> _WHAT THE EXERCISE ASKS_:
What follows is a set of records; restate each one word for word and drop the pictures.

> _EXTRACTED RECORDS_:
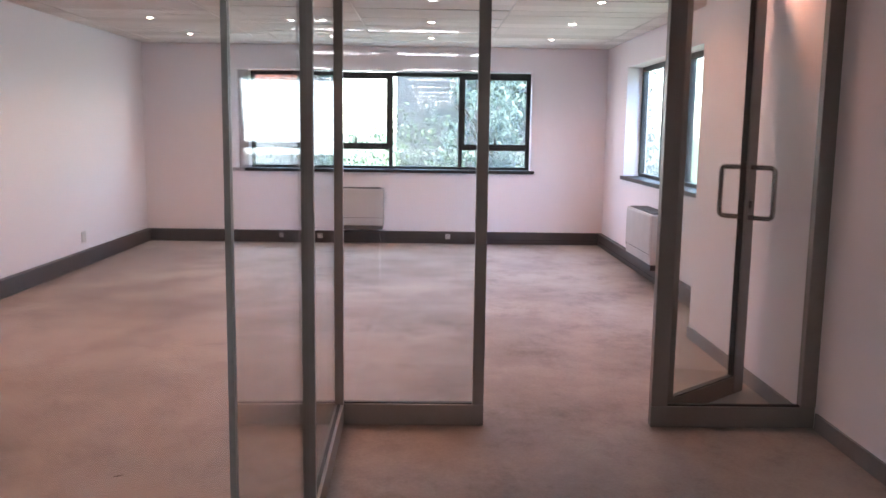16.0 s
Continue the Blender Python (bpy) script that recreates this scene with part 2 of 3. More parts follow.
    scuff = mask(nt, add_noise(nt, 5.0, 8, 0.7, stretch=(0.9, 1.1, 1)), [(0.60, 0.0), (0.65, 0.7)])
    c = mix(nt, scuff, c, (0.17, 0.155, 0.135))
    # pale lines and filler
    marks = None
    for x, y, hx, hy, turn, s in ((1.6, 5.28, 2.75, 0.035, 0, 0.55), (-1.16, 11.0, 0.055, 3.5, 0, 0.55), (0.2, 13.0, 0.045, 1.0, 0, 0.35), (3.22, 13.5, 0.025, 0.95, 4, 0.4), (3.07, 14.3, 0.02, 0.8, 2, 0.35), (2.59, 18.9, 0.02, 0.85, 0, 0.35),
                                  (0.43, 15.43, 0.56, 0.045, 57, 0.7), (2.6, 15.91, 2.0, 0.012, 0, 0.4), (0.1, 9.62, 1.5, 0.018, 0, 0.35), (1.4, 8.35, 1.7, 0.015, 3, 0.4), (4.7, 14.0, 0.03, 2.2, 12, 0.35), (-3.0, 13.6, 2.0, 0.02, 0, 0.4)):
        if y + hx + hy < y0 or y - hx - hy > y1:
            continue
        marks = most(nt, marks, times(nt, times(nt, field(nt, x, y, hx, hy, turn, True, wob2, 1.6, 0.9), s * 0.8), flakes))
    for x, y, hx, hy, turn in ((0.55, 4.5, 0.05, 0.24, 0), (0.9, 4.6, 0.19, 0.15, 20), (1.62, 3.97, 0.15, 0.11, 30), (1.82, 4.03, 0.12, 0.07, -20), (0.78, 3.95, 0.14, 0.07, 0), (3.4, 4.72, 0.55, 0.15, 0), (2.4, 4.3, 0.14, 0.08, 0), (2.75, 4.75, 0.25, 0.06, 0),
                               (-1.15, 8.6, 0.10, 0.35, 0), (0.86, 15.92, 0.11, 0.035, 8), (1.63, 15.92, 0.05, 0.03, 0), (1.87, 15.92, 0.10, 0.035, 0), (2.10, 15.90, 0.06, 0.025, 0), (2.52, 15.89, 0.11, 0.03, 0), (2.88, 15.88, 0.08, 0.04, 0), (3.80, 15.91, 0.11, 0.07, 0), (4.5, 15.91, 0.07, 0.03, 0),
                               (-0.37, 17.12, 0.07, 0.045, 0), (0.57, 15.58, 0.07, 0.03, 0), (-0.05, 16.75, 0.05, 0.03, 0), (1.95, 19.78, 0.08, 0.03, 0), (-0.24, 11.34, 0.07, 0.12, 0), (2.9, 8.6, 0.2, 0.05, 10), (0.25, 7.9, 0.3, 0.1, 15), (2.0, 7.2, 0.12, 0.06, 0)):
        if y + hx + hy < y0 or y - hx - hy > y1:
            continue
        marks = most(nt, marks, times(nt, times(nt, field(nt, x, y, hx, hy, turn, False, wob2, 2.4, 0.3), 0.9), flakes if hx * hy > 0.006 else worn))
    c = mix(nt, marks, c, white)
    cracks = mask(nt, add_noise(nt, 5.5, 8, 0.72), [(0.35, 0.8), (0.40, 0.0)])
    c = mix(nt, cracks, c, (0.022, 0.019, 0.016))
    specks = mask(nt, add_noise(nt, 24, 3, 0.6), [(0.69, 0.0), (0.72, 0.7)])
    c = mix(nt, specks, c, (0.24, 0.22, 0.19))
    dots = mask(nt, add_noise(nt, 19, 2, 0.5), [(0.275, 0.85), (0.305, 0.0)])
    c = mix(nt, dots, c, (0.02, 0.018, 0.017))
    grain = ramp(nt, add_noise(nt, 110, 3, 0.7), [(0.3, 0.82), (0.7, 1.15)])
    c = mix(nt, 1.0, c, grain, "MULTIPLY")
    nt.links.new(c, b.inputs["Base Color"])
    nt.links.new(ramp(nt, add_noise(nt, 1.5, 5), [(0.3, 0.6), (0.7, 0.85)]), b.inputs["Roughness"])
    b.inputs["Specular IOR Level"].default_value = 0.28
    bump(nt, b, add_noise(nt, 11, 9, 0.72), 0.35, 0.012)
    return m


def pale_screed():
    m, nt, b = nodes_of("pale_screed")
    base = ramp(nt, add_noise(nt, 0.6, 6, 0.6), [(0.38, (0.25, 0.225, 0.205)), (0.5, (0.33, 0.30, 0.275)), (0.62, (0.38, 0.35, 0.325))])
    grime = ramp(nt, add_noise(nt, 1.9, 9, 0.74, stretch=(1.1, 0.8, 1)), [(0.34, 0.66), (0.48, 0.96), (0.64, 1.1)])
    c = mix(nt, 1.0, base, grime, "MULTIPLY")
    wob = add_noise(nt, 5, 6, 0.7)
    # Paler screed inside the door, whitened further for the door lamp's light.
    c = mix(nt, times(nt, field(nt, 2.8, 21.35, 1.6, 0.75, 0, True, wob, 0.5, 0.5), 0.85), c, (0.63, 0.585, 0.53))
    for x, y, hx, hy, turn, s in ((2.0, 21.65, 0.75, 0.06, 1, 0.8), (3.2, 21.68, 0.9, 0.03, 2, 0.5), (0.6, 27.3, 0.7, 0.25, 20, 0.3), (0.0, 29.2, 1.0, 0.12, 25, 0.3), (0.5, 25.2, 0.8, 0.3, 0, 0.22), (2.6, 23.2, 0.9, 0.8, 0, 0.2)):
        c = mix(nt, times(nt, field(nt, x, y, hx, hy, turn, False, wob, 0.8, 0.5), s), c, (0.13, 0.115, 0.10))
    grain = ramp(nt, add_noise(nt, 60, 4, 0.7), [(0.3, 0.9), (0.7, 1.06)])
    nt.links.new(mix(nt, 1.0, c, grain, "MULTIPLY"), b.inputs["Base Color"])
    b.inputs["Roughness"].default_value = 0.7
    bump(nt, b, add_noise(nt, 18, 6, 0.7), 0.15, 0.006)
    return m


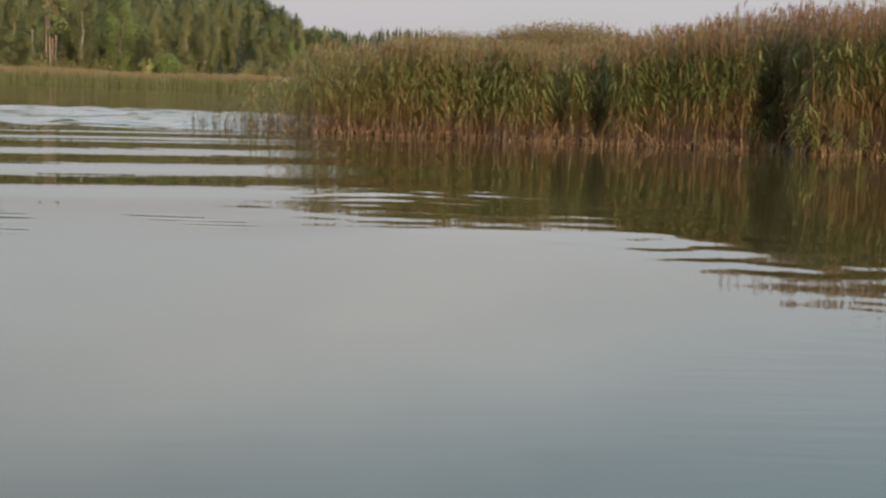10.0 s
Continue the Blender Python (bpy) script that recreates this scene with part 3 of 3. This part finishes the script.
def reed_plant(pile, rng, tall, x=0.0, y=0.0, z=-0.25, plume=True, bend=None, leaves=None, lowest=0.26, steps=3, tuft=None):
    """One reed: dead sheath low on the stem, green arching leaves above, a drooping plume on top."""
    head = rng.normal() * 1.5 - 1.3
    bend = abs(rng.normal()) * 0.13 * tall if bend is None else bend
    dirx, diry = math.cos(head) * bend, math.sin(head) * bend

    def at(u):
        return Vector((x + dirx * u * u, y + diry * u * u, z + (tall - z) * u))

    cut = rng.uniform(0.22, 0.40)
    r = rng.uniform(0.004, 0.0065)
    tube(pile, [at(0), at(cut * 0.5), at(cut)], [r * 1.3, r * 1.15, r], 0, 3)
    tube(pile, [at(cut), at(0.6), at(0.9)], [r, r * 0.8, r * 0.4], 1, 3)
    count = int(rng.integers(19, 25)) if leaves is None else leaves
    wind = rng.uniform(-0.5, 0.7)
    dryness = clump(x, y)
    pale = 0.5 + 0.5 * dryness + 0.35 * float(soft_step(4.5, 0.5, x))
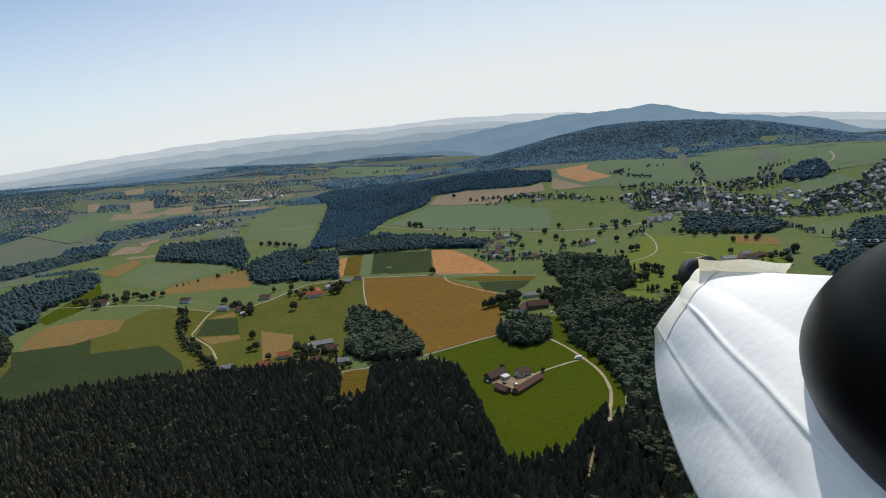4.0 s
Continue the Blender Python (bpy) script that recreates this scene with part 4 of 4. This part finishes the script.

> _TASK ANSWER_:
16.0 s
Continue the Blender Python (bpy) script that recreates this scene with part 2 of 3. More parts follow.
    scuff = mask(nt, add_noise(nt, 5.0, 8, 0.7, stretch=(0.9, 1.1, 1)), [(0.60, 0.0), (0.65, 0.7)])
    c = mix(nt, scuff, c, (0.17, 0.155, 0.135))
    # pale lines and filler
    marks = None
    for x, y, hx, hy, turn, s in ((1.6, 5.28, 2.75, 0.035, 0, 0.55), (-1.16, 11.0, 0.055, 3.5, 0, 0.55), (0.2, 13.0, 0.045, 1.0, 0, 0.35), (3.22, 13.5, 0.025, 0.95, 4, 0.4), (3.07, 14.3, 0.02, 0.8, 2, 0.35), (2.59, 18.9, 0.02, 0.85, 0, 0.35),
                                  (0.43, 15.43, 0.56, 0.045, 57, 0.7), (2.6, 15.91, 2.0, 0.012, 0, 0.4), (0.1, 9.62, 1.5, 0.018, 0, 0.35), (1.4, 8.35, 1.7, 0.015, 3, 0.4), (4.7, 14.0, 0.03, 2.2, 12, 0.35), (-3.0, 13.6, 2.0, 0.02, 0, 0.4)):
        if y + hx + hy < y0 or y - hx - hy > y1:
            continue
        marks = most(nt, marks, times(nt, times(nt, field(nt, x, y, hx, hy, turn, True, wob2, 1.6, 0.9), s * 0.8), flakes))
    for x, y, hx, hy, turn in ((0.55, 4.5, 0.05, 0.24, 0), (0.9, 4.6, 0.19, 0.15, 20), (1.62, 3.97, 0.15, 0.11, 30), (1.82, 4.03, 0.12, 0.07, -20), (0.78, 3.95, 0.14, 0.07, 0), (3.4, 4.72, 0.55, 0.15, 0), (2.4, 4.3, 0.14, 0.08, 0), (2.75, 4.75, 0.25, 0.06, 0),
                               (-1.15, 8.6, 0.10, 0.35, 0), (0.86, 15.92, 0.11, 0.035, 8), (1.63, 15.92, 0.05, 0.03, 0), (1.87, 15.92, 0.10, 0.035, 0), (2.10, 15.90, 0.06, 0.025, 0), (2.52, 15.89, 0.11, 0.03, 0), (2.88, 15.88, 0.08, 0.04, 0), (3.80, 15.91, 0.11, 0.07, 0), (4.5, 15.91, 0.07, 0.03, 0),
                               (-0.37, 17.12, 0.07, 0.045, 0), (0.57, 15.58, 0.07, 0.03, 0), (-0.05, 16.75, 0.05, 0.03, 0), (1.95, 19.78, 0.08, 0.03, 0), (-0.24, 11.34, 0.07, 0.12, 0), (2.9, 8.6, 0.2, 0.05, 10), (0.25, 7.9, 0.3, 0.1, 15), (2.0, 7.2, 0.12, 0.06, 0)):
        if y + hx + hy < y0 or y - hx - hy > y1:
            continue
        marks = most(nt, marks, times(nt, times(nt, field(nt, x, y, hx, hy, turn, False, wob2, 2.4, 0.3), 0.9), flakes if hx * hy > 0.006 else worn))
    c = mix(nt, marks, c, white)
    cracks = mask(nt, add_noise(nt, 5.5, 8, 0.72), [(0.35, 0.8), (0.40, 0.0)])
    c = mix(nt, cracks, c, (0.022, 0.019, 0.016))
    specks = mask(nt, add_noise(nt, 24, 3, 0.6), [(0.69, 0.0), (0.72, 0.7)])
    c = mix(nt, specks, c, (0.24, 0.22, 0.19))
    dots = mask(nt, add_noise(nt, 19, 2, 0.5), [(0.275, 0.85), (0.305, 0.0)])
    c = mix(nt, dots, c, (0.02, 0.018, 0.017))
    grain = ramp(nt, add_noise(nt, 110, 3, 0.7), [(0.3, 0.82), (0.7, 1.15)])
    c = mix(nt, 1.0, c, grain, "MULTIPLY")
    nt.links.new(c, b.inputs["Base Color"])
    nt.links.new(ramp(nt, add_noise(nt, 1.5, 5), [(0.3, 0.6), (0.7, 0.85)]), b.inputs["Roughness"])
    b.inputs["Specular IOR Level"].default_value = 0.28
    bump(nt, b, add_noise(nt, 11, 9, 0.72), 0.35, 0.012)
    return m


def pale_screed():
    m, nt, b = nodes_of("pale_screed")
    base = ramp(nt, add_noise(nt, 0.6, 6, 0.6), [(0.38, (0.25, 0.225, 0.205)), (0.5, (0.33, 0.30, 0.275)), (0.62, (0.38, 0.35, 0.325))])
    grime = ramp(nt, add_noise(nt, 1.9, 9, 0.74, stretch=(1.1, 0.8, 1)), [(0.34, 0.66), (0.48, 0.96), (0.64, 1.1)])
    c = mix(nt, 1.0, base, grime, "MULTIPLY")
    wob = add_noise(nt, 5, 6, 0.7)
    # Paler screed inside the door, whitened further for the door lamp's light.
    c = mix(nt, times(nt, field(nt, 2.8, 21.35, 1.6, 0.75, 0, True, wob, 0.5, 0.5), 0.85), c, (0.63, 0.585, 0.53))
    for x, y, hx, hy, turn, s in ((2.0, 21.65, 0.75, 0.06, 1, 0.8), (3.2, 21.68, 0.9, 0.03, 2, 0.5), (0.6, 27.3, 0.7, 0.25, 20, 0.3), (0.0, 29.2, 1.0, 0.12, 25, 0.3), (0.5, 25.2, 0.8, 0.3, 0, 0.22), (2.6, 23.2, 0.9, 0.8, 0, 0.2)):
        c = mix(nt, times(nt, field(nt, x, y, hx, hy, turn, False, wob, 0.8, 0.5), s), c, (0.13, 0.115, 0.10))
    grain = ramp(nt, add_noise(nt, 60, 4, 0.7), [(0.3, 0.9), (0.7, 1.06)])
    nt.links.new(mix(nt, 1.0, c, grain, "MULTIPLY"), b.inputs["Base Color"])
    b.inputs["Roughness"].default_value = 0.7
    bump(nt, b, add_noise(nt, 18, 6, 0.7), 0.15, 0.006)
    return m


10.0 s
Continue the Blender Python (bpy) script that recreates this scene with part 3 of 3. This part finishes the script.
def reed_plant(pile, rng, tall, x=0.0, y=0.0, z=-0.25, plume=True, bend=None, leaves=None, lowest=0.26, steps=3, tuft=None):
    """One reed: dead sheath low on the stem, green arching leaves above, a drooping plume on top."""
    head = rng.normal() * 1.5 - 1.3
    bend = abs(rng.normal()) * 0.13 * tall if bend is None else bend
    dirx, diry = math.cos(head) * bend, math.sin(head) * bend

    def at(u):
        return Vector((x + dirx * u * u, y + diry * u * u, z + (tall - z) * u))

    cut = rng.uniform(0.22, 0.40)
    r = rng.uniform(0.004, 0.0065)
    tube(pile, [at(0), at(cut * 0.5), at(cut)], [r * 1.3, r * 1.15, r], 0, 3)
    tube(pile, [at(cut), at(0.6), at(0.9)], [r, r * 0.8, r * 0.4], 1, 3)
    count = int(rng.integers(19, 25)) if leaves is None else leaves
    wind = rng.uniform(-0.5, 0.7)
    dryness = clump(x, y)
    pale = 0.5 + 0.5 * dryness + 0.35 * float(soft_step(4.5, 0.5, x))
4.0 s
Continue the Blender Python (bpy) script that recreates this scene with part 4 of 4. This part finishes the script.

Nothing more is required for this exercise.